Consider Tillamook County on the north Oregon coast, which had one of the
world’s largest temperate rainforests. Here the Oregon and California
Railroad was legally given some 27,450 acres of land, while speculators
acquired a great deal more through graft and fraud. Between 1888 and 1891
wealthy speculators, primarily backed by eastern financial and timber
interests, had spent almost $500,000 to acquire timberland there. By 1892
the local newspaper noted that "wealthy men. . . have succeeded in gaining
control of most all the timber land in the county that are now surveyed,
some of the firms owning as much as 40,000 acres."

Although here, too, the sale of public land was designed to encourage small
settlers, timber barons used a variety of illegal techniques to gain
control. Typically, they bribed poor settlers to act as front men, and
these land transfers to politically well-connected speculators would be
recognized immediately by bribed officials while local settlers who had put
in honest claims had to wait months or years to obtain their titles. By
1904, corruption had reached such a level that the U.S. government handed
down dozens of indictments against speculators and powerful public
officials, including U.S. Senator John Mitchell, Congressman John N.

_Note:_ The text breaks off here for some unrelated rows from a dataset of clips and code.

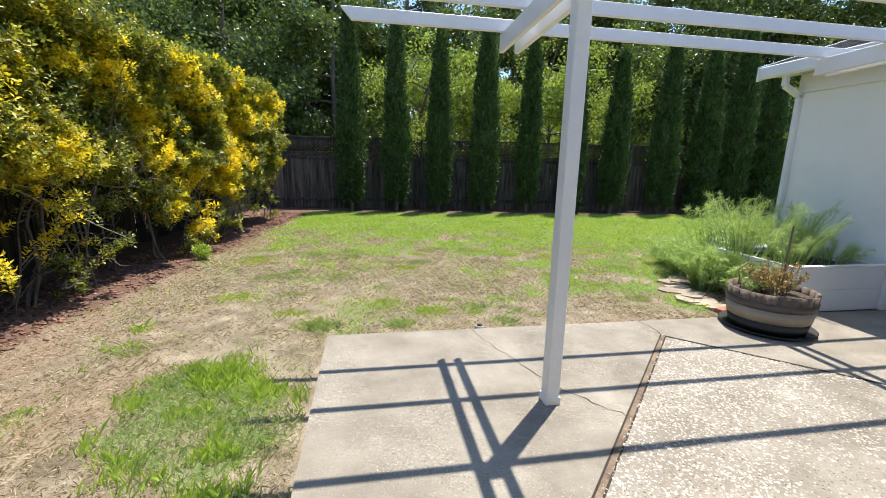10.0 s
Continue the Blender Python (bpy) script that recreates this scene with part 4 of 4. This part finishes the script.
# ---- neighbours' houses ----
def house(place, length, width, eave, ridge, label, windows=(), vents=(), over=0.45, gable_vent=None):
    """Gabled house; local x along the ridge, the gable end at x = length; windows: (x, z, w, h) on the long side y = 0."""
    ob = tagged(new("house"), label, "house")
    ob.matrix_basis = place
    bm = bmesh.new()
    box(bm, 0, 0, -0.1, length, width, eave)
    for x in (0.0, length - 0.15):
        vs = [bm.verts.new((x + s, y, z)) for s in (0, 0.15) for y, z in ((0, eave), (width, eave), (width / 2, ridge - 0.12))]
        for f in ((0, 1, 2), (5, 4, 3), (0, 3, 4, 1), (1, 4, 5, 2), (2, 5, 3, 0)):
            bm.faces.new([vs[k] for k in f])
    bmesh.ops.recalc_face_normals(bm, faces=bm.faces)
    part("wall", bm, M_BEIGE, ob)
    rise = (ridge - eave) / (width / 2)
    roof_ob = None
    for side in (0, 1):
        y_e, y_r = (-over, width / 2) if side == 0 else (width + over, width / 2)
        bm = bmesh.new()
        slab_between(bm, [(-over, y_e, eave - over * rise + 0.1), (length + over, y_e, eave - over * rise + 0.1), (length + over, y_r, ridge + 0.1), (-over, y_r, ridge + 0.1)], 0.12)
        roof_ob = part("roof", bm, M_ROOF, ob, "brown-grey shingle roof")
        sl = math.hypot(width / 2 + over, ridge - eave + over * rise)
        o = (-over, y_e, eave - over * rise + 0.105)
        shingle_plane("shingles", o, (1, 0, 0), (0, y_r - y_e, ridge - eave + over * rise), length + 2 * over, sl, roof_ob, 0.3)
        bm = bmesh.new()
        zg = eave - over * rise
        box(bm, -over, y_e - (0.1 if side == 0 else 0), zg - 0.06, length + over, y_e + (0.1 if side else 0), zg + 0.1, 0.01)
        part("gutter", bm, M_WHITE, ob, "white gutter")
        for x in (-over, length + over - 0.04):
            bm = bmesh.new()
            slab_between(bm, [(x, y_e, zg + 0.12), (x + 0.05, y_e, zg + 0.12), (x + 0.05, y_r, ridge + 0.12), (x, y_r, ridge + 0.12)], 0.22)
            part("rake_board", bm, M_WHITE, ob, "white rake board")
    for x, z, w, h in windows:
        wd = part("window", box(box(box(box(bmesh.new(), x - 0.1, -0.06, z - 0.1, x, -0.002, z + h + 0.25), x + w, -0.06, z - 0.1, x + w + 0.1, -0.002, z + h + 0.25), x, -0.06, z - 0.1, x + w, -0.002, z),
                                   x, -0.06, z + h, x + w, -0.002, z + h + 0.25), M_DARKTRIM, ob, "dark red window trim")
        bm = bmesh.new()
        for a in (x, x + w / 2 - 0.03, x + w - 0.06):
            box(bm, a, -0.045, z, a + 0.06, -0.004, z + h)
        box(bm, x + 0.06, -0.045, z + h - 0.06, x + w - 0.06, -0.004, z + h)
        part("window_frame", bm, M_VINYL, wd)
        part("pane", box(bmesh.new(), x + 0.05, -0.02, z, x + w - 0.05, -0.006, z + h - 0.05), M_GLASS, wd)
    for x, y, r, h in vents:
        z = eave + rise * y + 0.05
        v = lathe("roof_vent", [(r * 1.5, -0.15), (r * 1.45, 0.05), (r * 0.8, h * 0.6), (r * 0.8, h * 0.8), (r * 1.15, h * 0.82), (r * 1.15, h), (0, h)], M_BEIGE if r > 0.1 else M_GREYMETAL, ob, 16)
        v.location = (x, y, z)
    if gable_vent:
        y, z = gable_vent
        bm = bmesh.new()
        for k in range(5):
            box(bm, length + 0.002, y - 0.16, z + 0.08 * k, length + 0.03, y + 0.16, z + 0.08 * k + 0.045)
        part("gable_vent", bm, M_DARKTRIM, ob, "louvred gable vent")
    return ob


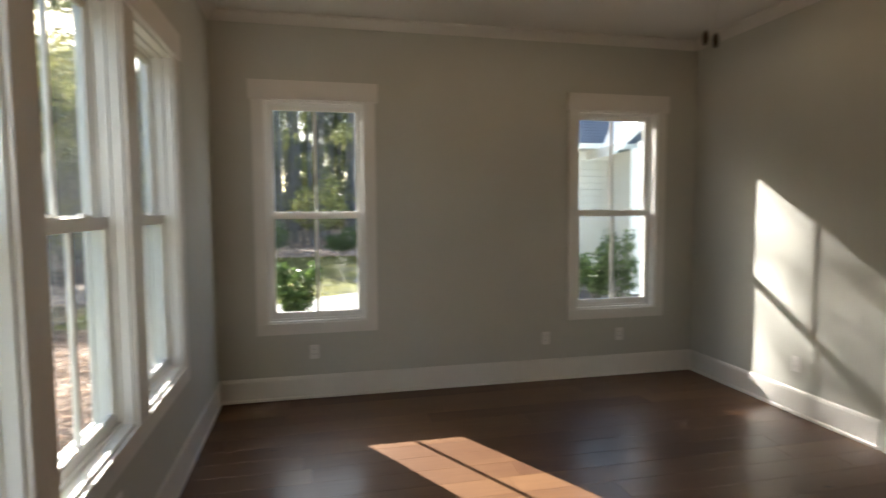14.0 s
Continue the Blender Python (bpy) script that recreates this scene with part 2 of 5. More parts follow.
def ground_mat():
    """Lawn near the house, pine straw and leaf litter under the trees."""
    m, n, l, b = nodes_of("ground")
    co = n.new("ShaderNodeTexCoord")
    sep = n.new("ShaderNodeSeparateXYZ")
    l.new(co.outputs["Object"], sep.inputs[0])
    wob = n.new("ShaderNodeTexNoise")
    wob.inputs["Scale"].default_value, wob.inputs["Detail"].default_value = 0.35, 6
    l.new(co.outputs["Object"], wob.inputs["Vector"])

    def ramp_of(src, p0, c0, p1, c1):
        r = n.new("ShaderNodeValToRGB")
        r.color_ramp.elements[0].position, r.color_ramp.elements[1].position = p0, p1
        r.color_ramp.elements[0].color, r.color_ramp.elements[1].color = (*c0, 1), (*c1, 1)
        l.new(src, r.inputs[0])
        return r.outputs[0]

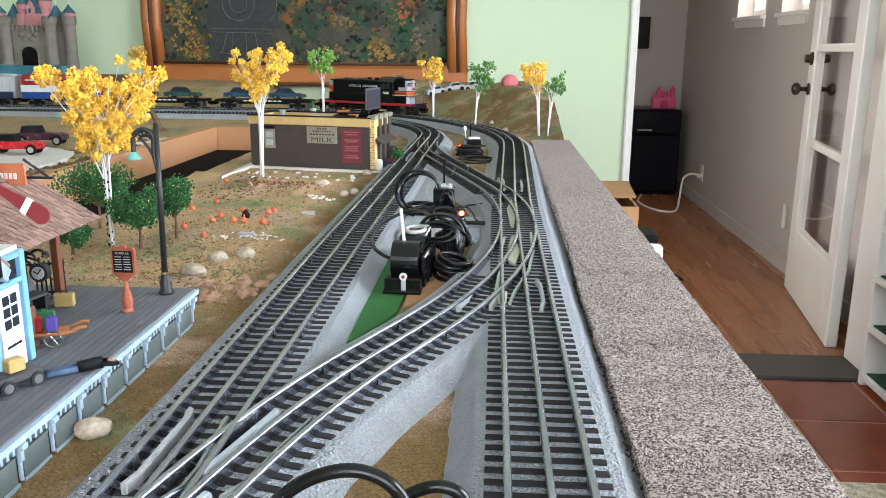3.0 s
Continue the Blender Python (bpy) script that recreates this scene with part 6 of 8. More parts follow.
def platform_things():
    # hanging clock on an iron scroll bracket
    t = thing("station_clock", "round black clock on an iron scroll bracket", "clock", pose(-0.2625, 0.027, 0.0560))
    bm = B()
    cyl(bm, (0, 0.002, 0), (0, -0.002, 0), 0.0050, n=28)
    part("case", bm, M_IRON, t)
    bm = B()
    cyl(bm, (0, -0.0018, 0), (0, -0.0026, 0), 0.0034, n=24)
    part("face", bm, M_GREYP, t, "grey dial")
    bm = B()
    box(bm, (0.001, -0.003, 0.0008), (0.0005, 0.0004, 0.0036), rot=(0, 35, 0))
    box(bm, (-0.0008, -0.003, 0.0004), (0.0005, 0.0004, 0.0028), rot=(0, -60, 0))
    part("clock_hand", bm, M_IRON, t)
    bm = B()
    tube(bm, [(-0.0088, 0, 0.0115)] + arc_pts((0.000, 0, 0.0072), 0.0050, 150, 10, 8) + arc_pts((0.0038, 0, 0.0092), 0.0016, -20, 220, 7), 0.0008, 6)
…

Williamson, U.S. Attorney John Hall, former U.S. Attorney and State Senator
Franklin Pierce Mays, and former Land Commissioner Binger Hermann. Stephen
Puter, who was known as "the king of the Oregon land fraud ring," admitted
that "thousands upon thousands of acres, which included the very cream of
timber claims in Oregon and Washington, were secured by Eastern lumbermen
and capitalists, the majority of whom came from Wisconsin, Michigan and
Minnesota, and nearly all of the claims to my certain knowledge were
fraudulently obtained." By 1933, "most of the land [in Tillanook] was owned
primarily by Eastern timber syndicates," notes Paul Levesque in his
unpublished two-volume history of the county’s timber industry and most of
the purchases occurred "during a period clouded in ... scandal, for it was
indeed a dark age in the administration of the public domain."